Taraflar arasında uyuşmazlık maddi zararın belirlenmesi noktasında toplanmaktadır. İş kazası sonucu sürekli iş göremezlik nedeniyle sigortalının maddi tazminatının hesaplanmasında gerçek ücretin esas alınması koşuldur. Çalışma yaşamında daha az vergi ya da sigorta primi ödenmesi amacıyla zaman zaman iş sözleşmesi veya ücret bordrolarında gösterilen ücretlerin gerçeği yansıtmadığı görülmektedir. Öte yandan, gerçek ücretin ise; işçinin kıdemi ve yaptığı işin özelliği ve niteliğine göre işçiye ödenmesi gereken ücret olduğu, iş yeri ve/veya sigorta kayıtlarına geçmiş ücret olmadığı Yargıtay’ın yerleşmiş görüşlerindendir.

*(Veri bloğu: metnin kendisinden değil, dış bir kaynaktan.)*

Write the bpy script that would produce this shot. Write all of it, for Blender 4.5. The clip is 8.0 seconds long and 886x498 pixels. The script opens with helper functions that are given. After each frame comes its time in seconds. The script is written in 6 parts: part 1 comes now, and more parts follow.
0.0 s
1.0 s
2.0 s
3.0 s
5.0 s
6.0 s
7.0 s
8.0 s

Bu durumda gerçek ücretin tespiti önem kazanır.
Somut olayda, hakkaniyete uygun maddi tazminatın tespiti açısından, sigortalının yaptığı iş, yaşı ve kıdemi belirtilmek suretiyle TÜİK’dan, Çevre ve Şehircilik Bakanlığı ile işin yapıldığı yer olan Ağrı ilindeki ilgili Meslek Odalarından sigortalının yaptığı işe karşılık alabileceği emsal ücretin sorularak, kazalı işçinin gerçek ücretini tereddütsüz olarak belirlenmeden ve davacının sendika üyesi olup olmadığı açıklığa kavuşturulmaksızın, tanık beyanları dikkate alınarak asgari ücretin 3,75 katı üzerinden yapılan hesaba itibarla maddi tazminata hükmedilmesi hatalı olmuştur.

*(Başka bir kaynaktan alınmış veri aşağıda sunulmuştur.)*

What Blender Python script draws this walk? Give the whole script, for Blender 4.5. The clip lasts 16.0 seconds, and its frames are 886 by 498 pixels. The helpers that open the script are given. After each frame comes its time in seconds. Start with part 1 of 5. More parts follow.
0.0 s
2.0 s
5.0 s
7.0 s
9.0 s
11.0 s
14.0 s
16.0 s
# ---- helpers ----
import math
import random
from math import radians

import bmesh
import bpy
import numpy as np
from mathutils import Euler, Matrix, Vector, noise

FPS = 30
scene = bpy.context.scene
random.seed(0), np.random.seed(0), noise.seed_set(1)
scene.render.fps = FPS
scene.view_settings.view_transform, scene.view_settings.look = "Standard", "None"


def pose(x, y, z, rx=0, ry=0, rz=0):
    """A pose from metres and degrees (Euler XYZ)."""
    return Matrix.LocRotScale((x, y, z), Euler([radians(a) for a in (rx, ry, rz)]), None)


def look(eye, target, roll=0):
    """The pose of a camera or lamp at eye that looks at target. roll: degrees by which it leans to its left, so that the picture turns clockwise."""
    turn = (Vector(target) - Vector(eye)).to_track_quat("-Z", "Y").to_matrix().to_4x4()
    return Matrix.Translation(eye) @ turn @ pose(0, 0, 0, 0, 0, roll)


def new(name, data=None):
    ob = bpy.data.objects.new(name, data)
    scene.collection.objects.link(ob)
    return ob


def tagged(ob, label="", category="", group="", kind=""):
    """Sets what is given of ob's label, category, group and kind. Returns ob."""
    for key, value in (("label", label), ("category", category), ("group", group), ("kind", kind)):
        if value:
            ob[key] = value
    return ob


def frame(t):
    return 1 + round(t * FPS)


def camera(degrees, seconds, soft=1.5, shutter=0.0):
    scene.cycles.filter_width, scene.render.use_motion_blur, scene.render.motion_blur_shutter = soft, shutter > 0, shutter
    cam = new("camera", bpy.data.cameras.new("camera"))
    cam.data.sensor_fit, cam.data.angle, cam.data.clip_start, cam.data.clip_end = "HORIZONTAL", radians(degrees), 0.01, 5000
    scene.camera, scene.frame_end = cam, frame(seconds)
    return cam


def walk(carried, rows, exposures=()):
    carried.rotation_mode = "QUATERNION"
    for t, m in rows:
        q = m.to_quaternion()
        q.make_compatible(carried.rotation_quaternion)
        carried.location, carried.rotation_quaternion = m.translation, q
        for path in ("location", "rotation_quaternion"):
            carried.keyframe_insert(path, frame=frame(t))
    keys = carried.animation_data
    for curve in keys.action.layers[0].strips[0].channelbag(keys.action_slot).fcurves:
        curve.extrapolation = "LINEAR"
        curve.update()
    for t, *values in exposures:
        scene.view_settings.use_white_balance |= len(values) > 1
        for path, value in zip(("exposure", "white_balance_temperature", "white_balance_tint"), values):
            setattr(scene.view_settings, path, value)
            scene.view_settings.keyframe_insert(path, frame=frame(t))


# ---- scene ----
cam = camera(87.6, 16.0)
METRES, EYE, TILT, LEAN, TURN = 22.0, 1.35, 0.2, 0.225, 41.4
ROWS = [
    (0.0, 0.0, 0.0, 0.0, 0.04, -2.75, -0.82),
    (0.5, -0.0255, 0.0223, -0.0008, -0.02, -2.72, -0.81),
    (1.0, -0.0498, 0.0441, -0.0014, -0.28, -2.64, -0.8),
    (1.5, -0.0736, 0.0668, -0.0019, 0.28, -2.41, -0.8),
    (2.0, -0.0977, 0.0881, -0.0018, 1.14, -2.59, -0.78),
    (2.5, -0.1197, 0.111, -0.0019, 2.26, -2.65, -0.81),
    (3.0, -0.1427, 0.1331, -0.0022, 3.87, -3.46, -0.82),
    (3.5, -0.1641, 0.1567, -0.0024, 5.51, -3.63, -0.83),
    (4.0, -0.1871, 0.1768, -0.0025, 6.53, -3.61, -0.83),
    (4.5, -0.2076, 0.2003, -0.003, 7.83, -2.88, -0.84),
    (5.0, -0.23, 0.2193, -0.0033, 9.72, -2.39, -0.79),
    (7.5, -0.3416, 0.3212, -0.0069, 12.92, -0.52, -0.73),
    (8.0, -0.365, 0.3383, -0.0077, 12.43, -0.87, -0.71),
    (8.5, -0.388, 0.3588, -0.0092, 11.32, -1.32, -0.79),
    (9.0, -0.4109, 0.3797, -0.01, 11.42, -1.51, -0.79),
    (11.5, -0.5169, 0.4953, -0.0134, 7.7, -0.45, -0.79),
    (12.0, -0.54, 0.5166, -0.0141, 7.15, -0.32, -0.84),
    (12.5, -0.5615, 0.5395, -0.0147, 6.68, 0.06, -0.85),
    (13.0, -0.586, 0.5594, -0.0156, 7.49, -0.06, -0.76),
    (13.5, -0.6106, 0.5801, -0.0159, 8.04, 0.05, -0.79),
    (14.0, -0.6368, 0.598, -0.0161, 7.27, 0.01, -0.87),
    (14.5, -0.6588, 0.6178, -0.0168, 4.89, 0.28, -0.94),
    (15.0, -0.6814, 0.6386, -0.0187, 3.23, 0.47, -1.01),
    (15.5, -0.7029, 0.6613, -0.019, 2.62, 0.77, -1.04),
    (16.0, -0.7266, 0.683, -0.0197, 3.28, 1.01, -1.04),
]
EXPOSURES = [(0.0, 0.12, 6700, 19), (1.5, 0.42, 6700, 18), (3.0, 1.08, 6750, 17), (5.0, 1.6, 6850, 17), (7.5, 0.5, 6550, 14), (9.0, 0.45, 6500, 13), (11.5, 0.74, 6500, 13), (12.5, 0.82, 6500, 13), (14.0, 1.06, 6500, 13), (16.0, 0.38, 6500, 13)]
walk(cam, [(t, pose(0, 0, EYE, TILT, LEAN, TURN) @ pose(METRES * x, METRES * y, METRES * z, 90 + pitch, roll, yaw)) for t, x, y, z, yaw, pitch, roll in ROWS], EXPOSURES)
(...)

Mahkemece yapılacak iş, yukarıda açıklanan şekilde davacının yaptığı iş tereddütsüz şekilde tespit edilmek sureti ile bu doğrultuda Çevre ve Şehircilik Bakanlığı, TÜİK ve ilgili meslek odalarından, sendika üyesi işçi olması halinde ise bağlı bulunduğu sendikadan yapmış olduğu iş ile ilgili alabileceği ücreti araştırmak ve hükme esas (09.11.2016 havale tarihli) hesap raporu tarihindeki doneler dikkate alınarak taraflar lehine oluşan usuli kazanılmış haklar da gözetilerek maddi tazminata hükmetmekten ibarettir.
Mahkemece bu maddi ve hukuki olgular nazara alınmaksızın yazılı şekilde karar verilmesi usul ve yasaya aykırı olup, bozma nedenidir.
O halde, davalı vekilinin bu yönleri amaçlayan temyiz itirazları kabul edilerek Bölge Adliye Mahkemesi kararının bozulmasına karar vermek gerekmiştir.
G) SONUÇ: Temyiz olunan Bölge Adliye Mahkemesi kararının, yukarıda yazılı sebeplerden dolayı 6100 sayılı HMK’nun 373/1. maddesi uyarınca BOZULMASINA, temyiz harcının davalılardan Aker İnşaat A.Ş.’ye iadesine
dosyanın Bölge Adliye Mahkemesine gönderilmesine, 14/11/2019 gününde oy birliğiyle karar verildi.